When I was a kid, my mother and grandmother would play the “hang-up” game. One would call the other, start an argument and hang up on the other. They would then repeatedly call, scream and hang up. Sometimes it went on for hours. I still get a knot in my stomach, thinking about it.

Within minutes of my mother’s hang-up, my brother called (she had obviously called him after slamming the receiver down on me) asking me what was going on. I told him that I thought she should get an ambulance, but I would go over to her place if she refused. Tom shouted, “Don’t bother!” and hung up on me. A little switch flipped in my head. I was done with this game.

For the next several years, I stopped taking calls from either my Mom or my brother. They could both rot as far as I was concerned. I simply refused to be a part of their manipulative passive-aggressive game. It hurt me to miss my nephews’ birthdays and Christmas, but ultimately, I think it contributed to my own sanity.

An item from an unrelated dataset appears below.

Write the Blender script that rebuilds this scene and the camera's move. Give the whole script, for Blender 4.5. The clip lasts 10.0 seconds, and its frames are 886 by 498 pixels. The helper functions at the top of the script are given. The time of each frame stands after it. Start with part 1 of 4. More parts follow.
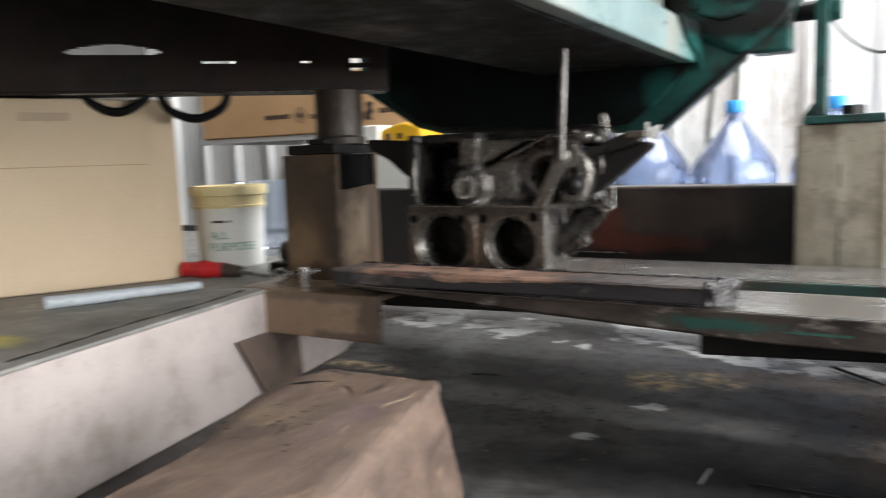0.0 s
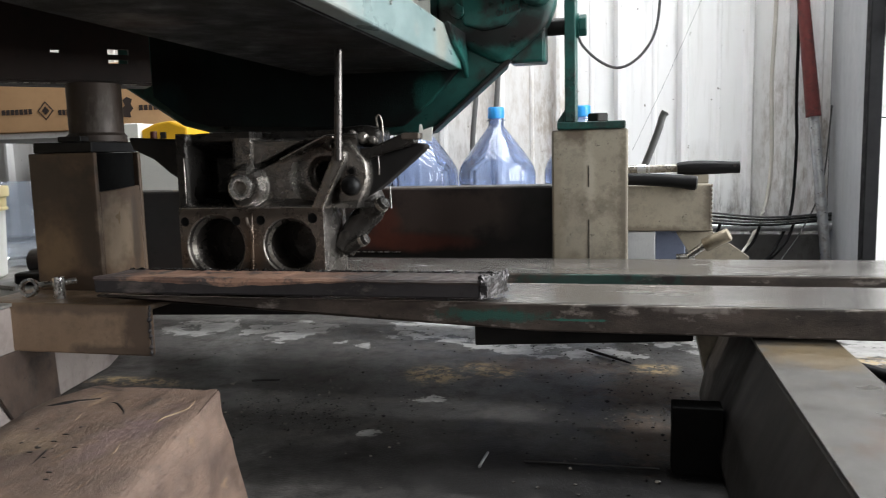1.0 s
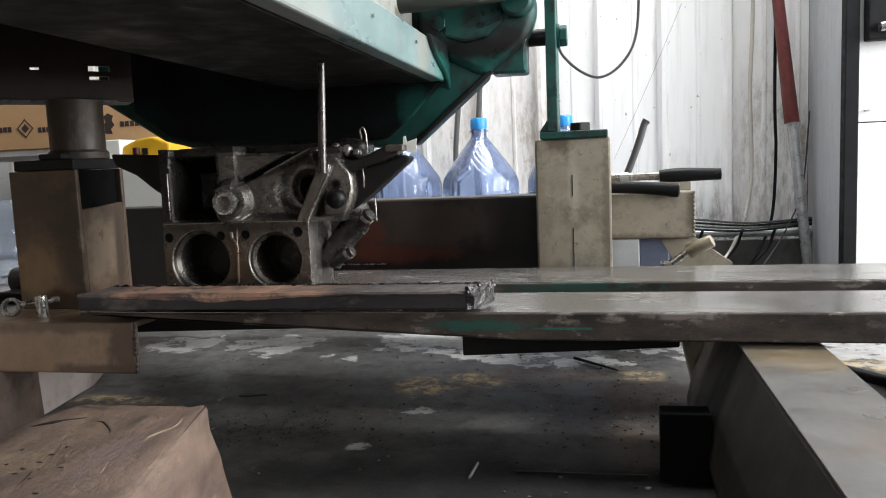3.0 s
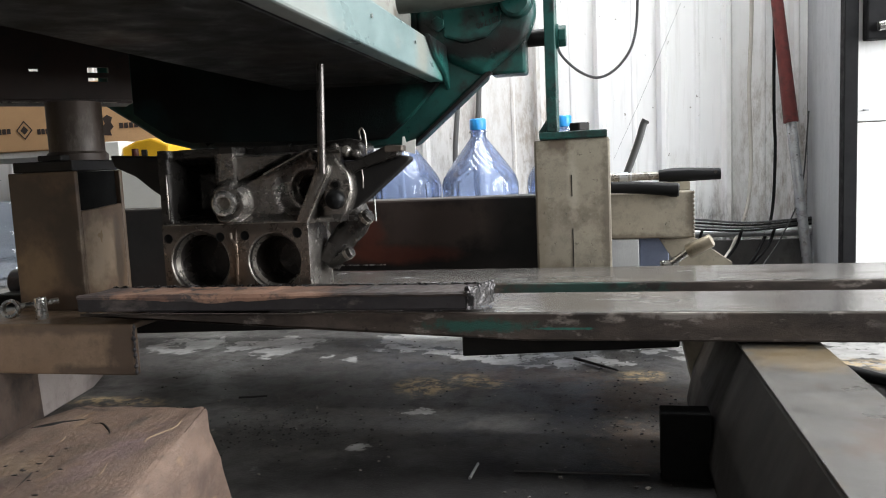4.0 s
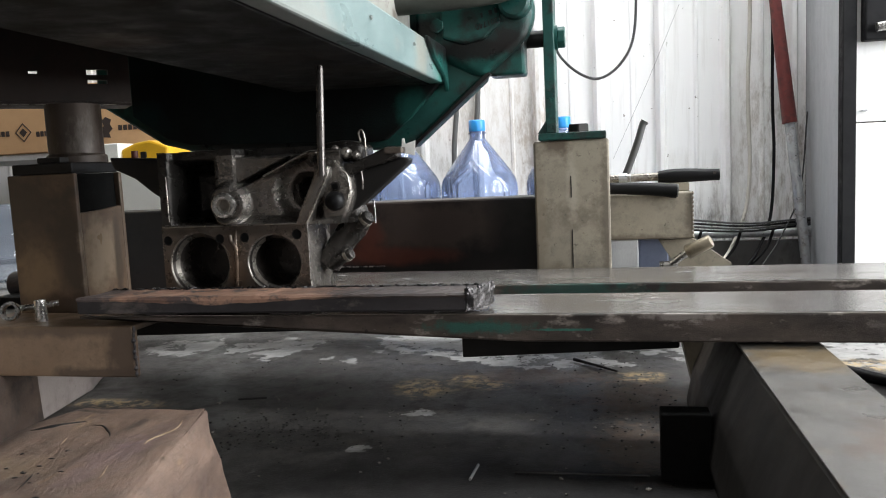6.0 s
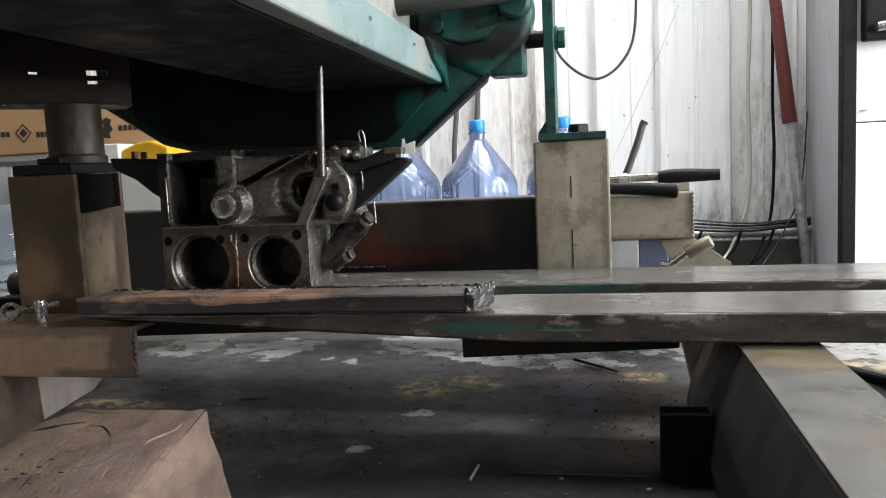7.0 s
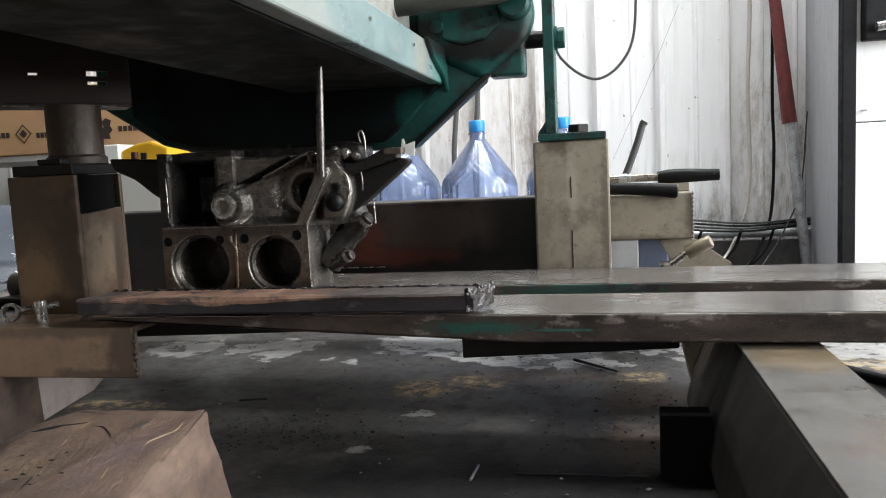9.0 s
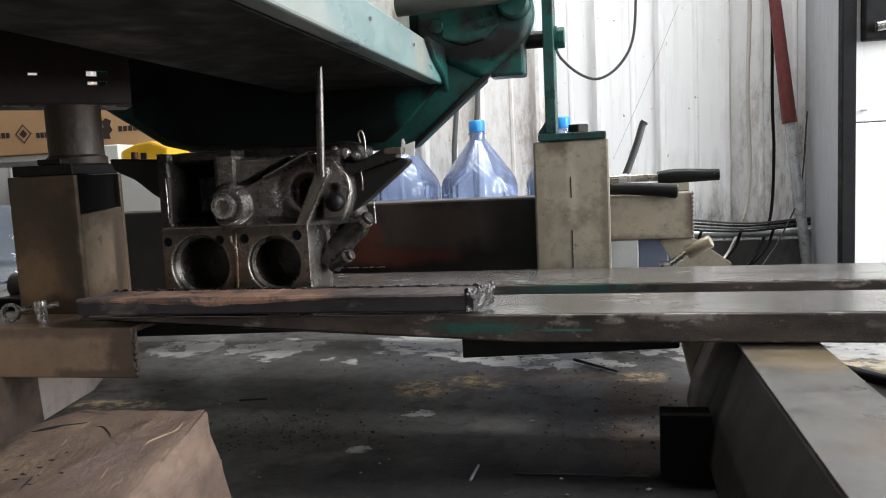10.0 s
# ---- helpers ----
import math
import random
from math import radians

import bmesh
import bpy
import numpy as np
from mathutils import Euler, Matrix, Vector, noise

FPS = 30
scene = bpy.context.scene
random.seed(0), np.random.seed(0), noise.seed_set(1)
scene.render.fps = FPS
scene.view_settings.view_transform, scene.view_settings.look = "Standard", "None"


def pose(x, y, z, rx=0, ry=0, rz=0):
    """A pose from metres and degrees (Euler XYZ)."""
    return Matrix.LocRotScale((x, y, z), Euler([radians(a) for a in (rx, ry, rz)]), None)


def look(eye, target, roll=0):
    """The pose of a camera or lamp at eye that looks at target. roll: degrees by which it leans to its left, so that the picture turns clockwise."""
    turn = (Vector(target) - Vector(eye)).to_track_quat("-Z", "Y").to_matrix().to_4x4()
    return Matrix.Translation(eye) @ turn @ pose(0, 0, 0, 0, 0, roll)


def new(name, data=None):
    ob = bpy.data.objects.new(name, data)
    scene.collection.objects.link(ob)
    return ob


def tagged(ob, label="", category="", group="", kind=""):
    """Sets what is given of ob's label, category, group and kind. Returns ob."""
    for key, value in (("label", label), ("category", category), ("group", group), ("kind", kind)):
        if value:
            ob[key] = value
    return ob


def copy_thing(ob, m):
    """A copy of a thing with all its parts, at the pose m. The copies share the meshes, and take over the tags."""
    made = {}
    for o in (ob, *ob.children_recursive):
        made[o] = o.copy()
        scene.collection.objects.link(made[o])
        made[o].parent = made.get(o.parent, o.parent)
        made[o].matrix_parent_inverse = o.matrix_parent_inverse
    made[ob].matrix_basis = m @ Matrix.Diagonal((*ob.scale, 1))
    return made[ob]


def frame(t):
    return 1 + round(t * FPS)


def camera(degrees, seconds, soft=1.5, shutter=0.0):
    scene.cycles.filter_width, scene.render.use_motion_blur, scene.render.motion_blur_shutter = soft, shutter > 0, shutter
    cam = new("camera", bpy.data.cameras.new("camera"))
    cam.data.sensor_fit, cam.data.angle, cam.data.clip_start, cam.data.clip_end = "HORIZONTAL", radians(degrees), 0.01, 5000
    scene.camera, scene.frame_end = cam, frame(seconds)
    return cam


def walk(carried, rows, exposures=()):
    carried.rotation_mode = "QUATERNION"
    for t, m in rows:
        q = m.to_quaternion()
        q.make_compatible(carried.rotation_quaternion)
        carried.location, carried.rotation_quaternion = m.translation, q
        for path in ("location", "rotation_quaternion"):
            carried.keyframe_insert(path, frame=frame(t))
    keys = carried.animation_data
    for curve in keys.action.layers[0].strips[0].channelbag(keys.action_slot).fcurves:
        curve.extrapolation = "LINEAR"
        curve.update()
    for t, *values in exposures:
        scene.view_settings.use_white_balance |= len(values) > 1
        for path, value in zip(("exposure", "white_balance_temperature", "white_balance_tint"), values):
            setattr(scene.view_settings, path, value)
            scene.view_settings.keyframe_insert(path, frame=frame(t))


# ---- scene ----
from mathutils.bvhtree import BVHTree

cam = camera(60.0, 10.0, soft=1.0, shutter=0.5)
PATH = [
    (0.0, pose(0.0122, 0.0073, 0.4548, 83.284, 1.937, 30.157)),
    (0.1, pose(0.0080, 0.0060, 0.4540, 83.230, 1.960, 26.600)),
    (0.2, pose(0.0060, 0.0060, 0.4530, 83.200, 1.960, 21.800)),
    (0.3, pose(0.0152, 0.0172, 0.4534, 83.217, 1.984, 19.919)),
    (0.4, pose(0.0066, 0.0090, 0.4523, 83.006, 1.829, 18.979)),
    (0.5, pose(-0.0147, -0.0044, 0.4537, 82.890, 1.492, 17.599)),
    (1.0, pose(0.0026, 0.0012, 0.4507, 83.006, 1.474, 13.278)),
    (1.5, pose(0.0009, 0.0005, 0.4491, 83.284, 1.830, 12.469)),
    (2.0, pose(0.0009, -0.0012, 0.4505, 83.489, 2.122, 12.194)),
    (2.5, pose(0.0007, -0.0012, 0.4509, 83.694, 2.288, 12.064)),
    (4.0, pose(0.0008, -0.0002, 0.4497, 83.871, 2.562, 11.972)),
    (5.5, pose(-0.0003, -0.0011, 0.4496, 83.970, 2.666, 11.886)),
    (7.0, pose(0.0003, -0.0011, 0.4505, 83.967, 2.727, 11.900)),
    (8.0, pose(0.0006, -0.0014, 0.4504, 83.996, 2.787, 11.896)),
    (10.0, pose(0.0006, -0.0014, 0.4504, 83.996, 2.787, 11.896)),
]
walk(cam, PATH, [(0.0, 0.30), (0.3, 0.02), (0.5, -0.08), (1.5, -0.05), (4.0, -0.02), (8.5, -0.02), (9.5, -0.12), (10.0, -0.12)])

# ---- light ----
world = bpy.data.worlds.new("sky")
scene.world = world
world.use_nodes = True
wn = world.node_tree.nodes
sky = wn.new("ShaderNodeTexSky")
sky.sky_type, sky.sun_disc = "NISHITA", False
sky.air_density, sky.dust_density, sky.ozone_density = 0.5, 7.0, 0.0
sky.sun_elevation, sky.sun_rotation = radians(50), radians(60)
haze = wn.new("ShaderNodeHueSaturation")
haze.inputs["Saturation"].default_value = 0.25
world.node_tree.links.new(sky.outputs[0], haze.inputs["Color"])
world.node_tree.links.new(haze.outputs[0], wn["Background"].inputs[0])
wn["Background"].inputs[1].default_value = 0.05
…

Then, about a year ago, I started to soften to the idea of reestablishing contact with my family. My mother would leave these long, tearful pleas on my answering machine, begging me to call her. Eventually, I did, although I was always guarded in my conversations with her. Work and life kept me busy, so we communicated infrequently. In the spring of this year, there were several long messages on my machine from her, raving and delusional and clearly in the midst of another breakdown. I stopped answering my phone again.
Recently, she seemed better and we had a few decent conversations. Then, I got the call from my brother’s dispatcher last Tuesday, saying that Tom needed me to call me right away. I knew the truth immediately.

So, here I am. I’m conflicted because I know that in recent years, I wasn’t a particularly good son. I never stopped loving my mother, but I can’t honestly say I liked her very much. I hurt with her loss, but I’m not sure if it is because I know she’s gone and our relationship will never be repaired or because I’m deeply hurt that she never gave me the kind of childhood most of my friends had.

And I feel guilty. I feel guilty because amidst the shock and sadness at learning of her death, a small part of me felt… relieved.